Data Availability Statement

This manuscript has no associated data or the data will not be deposited. [Authors’ comment: This manuscript is self sufficient without a need of associated data.]

Appendix A: Color-spin matrix elements

Masses of nonstrange light-quark dibaryons in the diquark model of Ref. [7] were given in Eq. (8) there by

$$\begin{aligned} M_{3{\mathcal {D}}}=3M_{{\mathcal {D}}}+ \sum _{i \ne j} { (\alpha \,\langle {\lambda }_i\cdot \mathbf{\lambda }_j \, \mathbf{s}_i \cdot \mathbf{s}_j \rangle + \beta \,\langle \mathbf{\lambda }_i \cdot \mathbf{\lambda }_j \rangle )} , \end{aligned}$$

(A.1)

where \(\lambda \) denotes collectively the eight Gell–Mann SU(3) \(3 \times 3\) matrices in color space and the sum on \(i\ne j\) runs over all quark pairs, in the same diquark \({{\mathcal {D}}}\) as well as in different ones. For a diquark model, it is more appropriate to absorb same-diquark interaction terms into an effective diquark mass \({{{\tilde{M}}}}_{{{\mathcal {D}}}}\). For such quarks, \(\langle {\lambda }_i\cdot {\lambda }_j\rangle =-\frac{8}{3}\) and \(\langle \mathbf{s}_i\cdot \mathbf{s}_j\rangle =\frac{1}{4}\), hence

$$\begin{aligned} {{\tilde{M}}}_{{\mathcal {D}}}= M_{{\mathcal {D}}} + 2\left( -\frac{2}{3}\alpha -\frac{8}{3}\beta \right) = 913.2~\mathrm{MeV} , \end{aligned}$$

(A.2)

where the values of \(M_{{\mathcal {D}}}=1032\) MeV, \(\alpha \) and \(\beta \) were taken from Ref. [7]. Expression (A.1) is rewritten then in the form

$$\begin{aligned} M_{3{\mathcal {D}}}=3{{\tilde{M}}}_{{\mathcal {D}}}+\sum _{m \ne n} {\left( \frac{1}{4}\alpha \,\langle {\lambda }_m\cdot {\lambda }_n \, \mathbf{S}_m \cdot \mathbf{S}_n \rangle + \beta \,\langle {\lambda }_m \cdot {\lambda }_n \rangle \right) } , \end{aligned}$$

(A.3)

where the sum on \(m\ne n\) runs on the three vector diquarks of which \(d^*\), d and v are composed. To evaluate Eq. (A.3) we note that by coupling \(\bar{\mathbf{3 }}_c\) diquarks m and n to a \(\mathbf 3 _c\) \({{{\mathcal {D}}}}{{{\mathcal {D}}}}\) configuration, the color \({{{\mathcal {D}}}}{{{\mathcal {D}}}}\) interaction is determined by a single matrix element \(\langle {\lambda }_m \cdot {\lambda }_n\rangle =-\frac{8}{3}\), independently of the 3\({{\mathcal {D}}}\) dibaryon considered. Furthermore, for a spin-symmetric or antisymmetric 3\({{\mathcal {D}}}\) wavefunction

$$\begin{aligned} \mathbf{S}^2= ( \mathbf{S}_1+\mathbf{S}_2+\mathbf{S}_3 )^2 = 6 + 6\,\langle \mathbf{S}_m\cdot \mathbf{S}_n\rangle , \end{aligned}$$

(A.4)

so \(\langle \mathbf{S}_m\cdot \mathbf{S}_n\rangle =1,-2/3,-1\) for \(d^*\), d, v, respectively. The resulting color-spin contributions in Eq. (A.3) are repulsive for \(d^*\), about 160 MeV, becoming attractive for the other two dibaryon candidates, whereas the color-electric contributions are attractive, about −500 MeV independently of which dibaryon as long as all three of them are in the same 3\({{\mathcal {D}}}\) 1\(_c\) color representation. The mass values calculated in this 3\({{\mathcal {D}}}\) model are listed in Table 1.

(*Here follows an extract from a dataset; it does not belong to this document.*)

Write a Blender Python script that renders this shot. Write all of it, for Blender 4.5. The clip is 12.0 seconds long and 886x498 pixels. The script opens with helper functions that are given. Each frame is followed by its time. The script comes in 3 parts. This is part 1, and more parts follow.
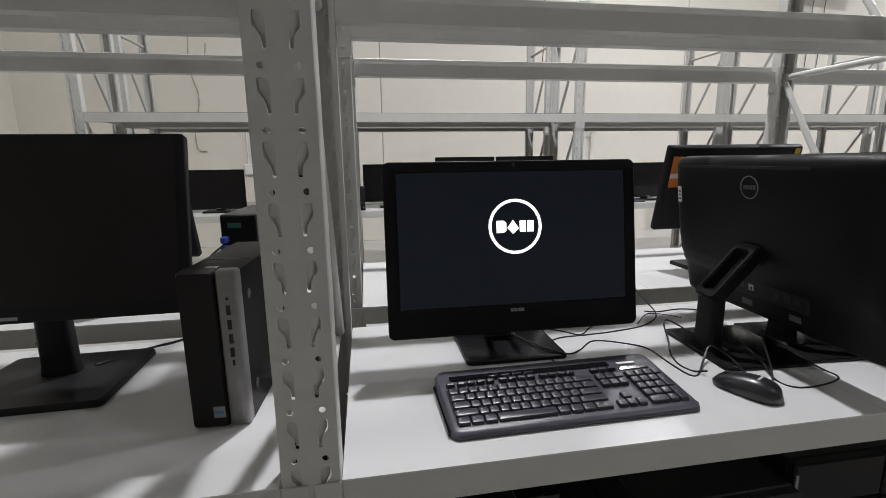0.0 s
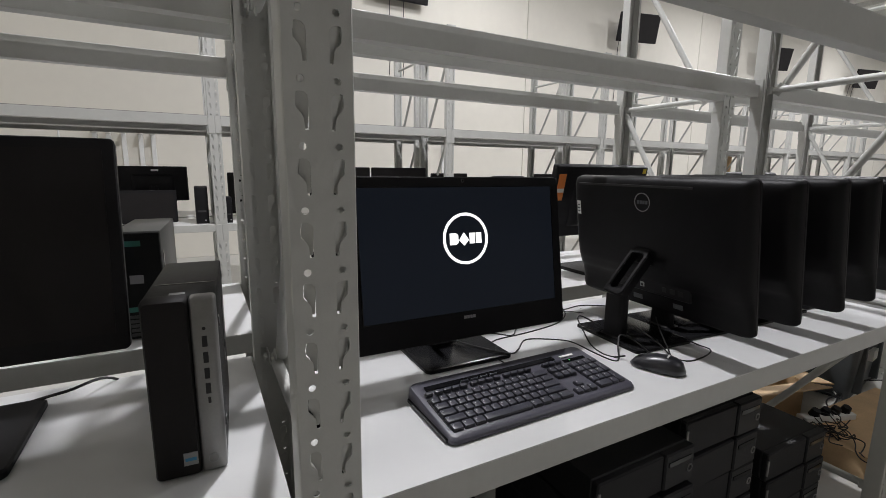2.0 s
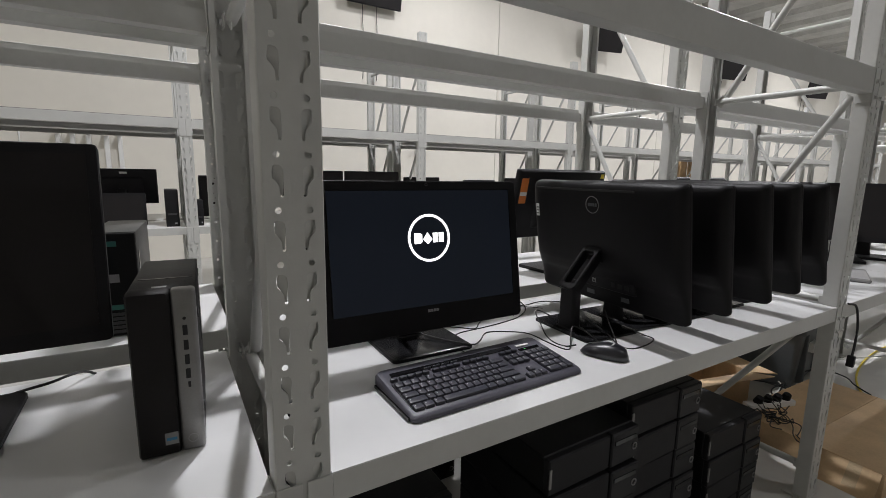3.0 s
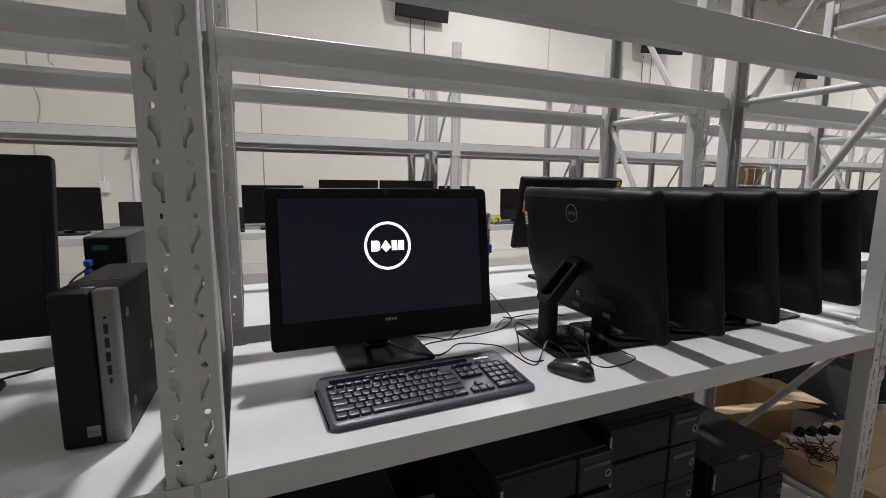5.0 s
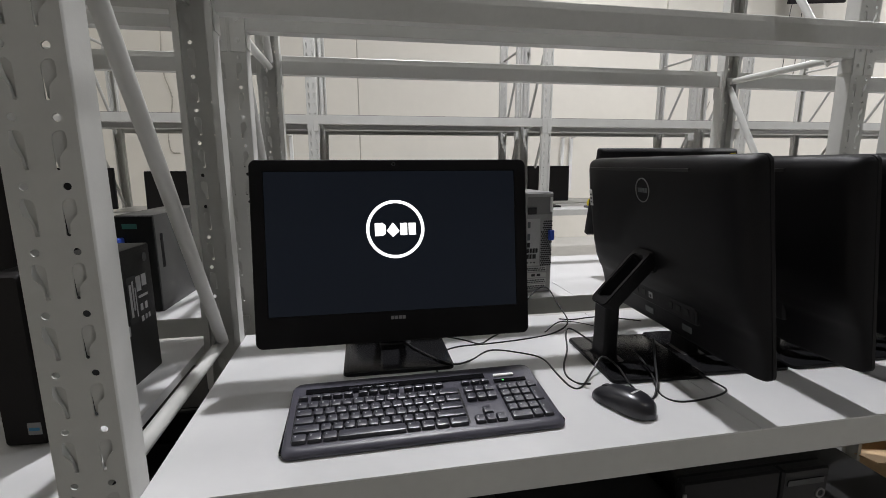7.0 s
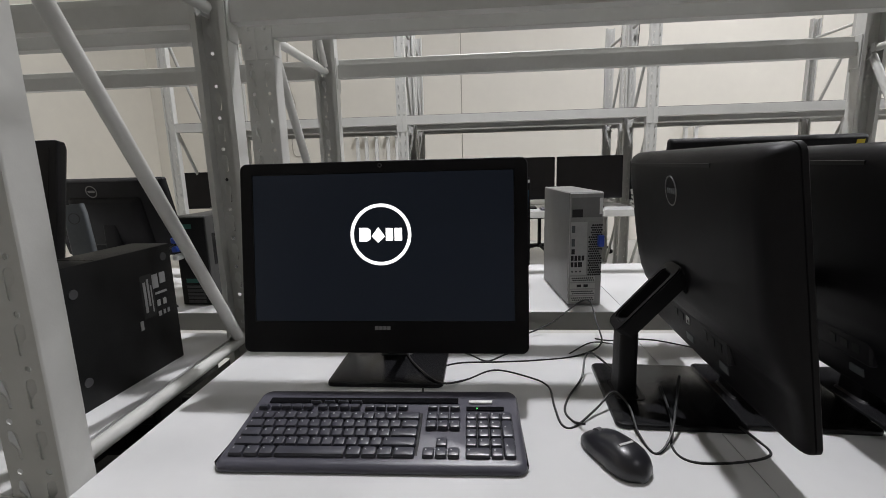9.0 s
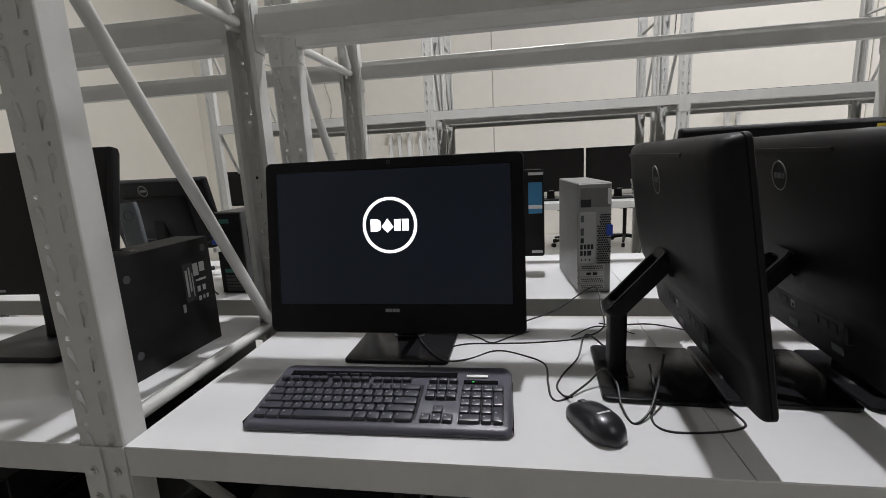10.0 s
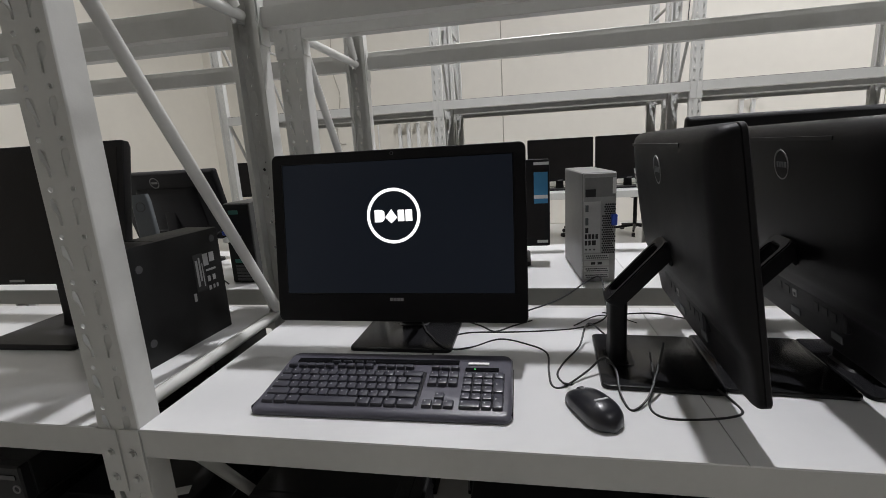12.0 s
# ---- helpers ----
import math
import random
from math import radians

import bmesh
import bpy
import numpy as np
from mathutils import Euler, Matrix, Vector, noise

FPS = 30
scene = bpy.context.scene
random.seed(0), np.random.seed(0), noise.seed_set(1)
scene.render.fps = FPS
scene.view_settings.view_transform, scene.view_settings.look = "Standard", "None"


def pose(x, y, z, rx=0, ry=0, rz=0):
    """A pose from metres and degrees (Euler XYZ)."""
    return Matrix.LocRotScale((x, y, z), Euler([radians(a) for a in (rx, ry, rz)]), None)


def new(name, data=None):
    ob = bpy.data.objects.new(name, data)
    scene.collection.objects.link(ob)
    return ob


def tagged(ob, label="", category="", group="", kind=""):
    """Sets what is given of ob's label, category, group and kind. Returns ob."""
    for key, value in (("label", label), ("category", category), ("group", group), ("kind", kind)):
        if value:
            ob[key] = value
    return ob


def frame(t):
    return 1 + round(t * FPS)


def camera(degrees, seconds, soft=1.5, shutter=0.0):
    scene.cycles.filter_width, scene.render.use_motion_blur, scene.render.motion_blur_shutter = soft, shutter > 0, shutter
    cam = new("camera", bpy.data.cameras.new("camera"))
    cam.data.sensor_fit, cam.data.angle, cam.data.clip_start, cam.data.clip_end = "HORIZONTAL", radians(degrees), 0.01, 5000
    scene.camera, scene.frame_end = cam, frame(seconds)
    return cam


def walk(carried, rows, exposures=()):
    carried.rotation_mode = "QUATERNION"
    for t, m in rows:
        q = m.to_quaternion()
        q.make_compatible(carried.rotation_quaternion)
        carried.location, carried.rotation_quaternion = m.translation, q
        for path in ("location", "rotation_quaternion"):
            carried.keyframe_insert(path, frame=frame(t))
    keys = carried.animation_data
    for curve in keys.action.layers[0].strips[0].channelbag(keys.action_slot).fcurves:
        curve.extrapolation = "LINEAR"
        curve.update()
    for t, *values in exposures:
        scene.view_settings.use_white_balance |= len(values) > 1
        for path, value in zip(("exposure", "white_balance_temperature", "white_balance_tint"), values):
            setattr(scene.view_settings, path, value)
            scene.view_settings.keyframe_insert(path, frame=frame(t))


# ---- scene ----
cam = camera(88.3, 12.0, soft=0.35)
METRES, EYE, TILT, LEAN, TURN = 1.467, 1.25, 0.0, 0.0, -9.5
ROWS = [
    (0.0, 0.0, 0.0, 0.0, -0.15, -11.04, 0.77),
    (0.5, -0.0362, 0.0441, -0.0041, -5.21, -10.89, 0.38),
    (1.0, -0.0843, 0.0431, 0.0033, -10.27, -10.58, -0.1),
    (1.5, -0.1385, 0.0275, 0.0077, -14.75, -10.16, -0.5),
    (2.0, -0.1561, 0.0053, 0.0091, -18.42, -9.89, -0.64),
    (2.5, -0.1566, -0.0291, 0.0115, -20.7, -9.68, -0.76),
    (3.0, -0.1585, -0.0574, 0.011, -21.51, -9.4, -0.91),
    (3.5, -0.1421, -0.0688, 0.0087, -21.11, -9.08, -0.87),
    (5.5, 0.0456, -0.0996, 0.0101, -12.05, -8.56, -0.68),
    (6.0, 0.0472, -0.0261, -0.0083, -10.57, -9.47, -0.81),
    (6.5, 0.0818, 0.0139, -0.0147, -6.53, -10.46, -0.37),
    (7.0, 0.1671, 0.0355, -0.0102, -0.94, -10.42, 0.23),
    (9.0, 0.3361, 0.1133, -0.0096, 13.62, -10.5, 1.57),
    (9.5, 0.3815, 0.0927, -0.0132, 16.53, -10.89, 2.4),
    (10.0, 0.3959, 0.0748, -0.0094, 18.11, -11.07, 2.93),
    (10.5, 0.4032, 0.065, -0.0078, 18.94, -11.47, 3.29),
    (11.0, 0.4044, 0.0613, -0.0067, 19.32, -11.83, 3.52),
    (11.5, 0.4079, 0.0635, -0.0069, 19.38, -12.07, 3.53),
    (12.0, 0.4089, 0.0696, -0.0079, 19.33, -12.27, 3.32),
]
walk(cam, [(t, pose(0, 0, EYE, TILT, LEAN, TURN) @ pose(METRES * x, METRES * y, METRES * z, 90 + pitch, roll, yaw)) for t, x, y, z, yaw, pitch, roll in ROWS])

# ---- light ----
scene.view_settings.exposure = 0.0
world = bpy.data.worlds.new("world")
scene.world = world
world.use_nodes = True
world.node_tree.nodes["Background"].inputs[0].default_value = (0.02, 0.02, 0.022, 1)

# ---- materials ----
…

Taken at face value, the physical implications of Table 1 are quite striking: the effective diquark mass in the model of Ref. [7] is 913.2 MeV. There are three of them, with a total 3\({{\mathcal {D}}}\) mass of 2740 MeV, so the model implies their binding energy into \(d^*(2383)\) is about 360 MeV. This is a huge binding energy for a system containing light quarks only. It entails a tiny radius \(\sim \) 0.4 fm for the \(3{{{\mathcal {D}}}}\) system, much smaller than anything known to occur in light quark systems. This raises further doubts regarding the physical basis of the model proposed in Ref. [7].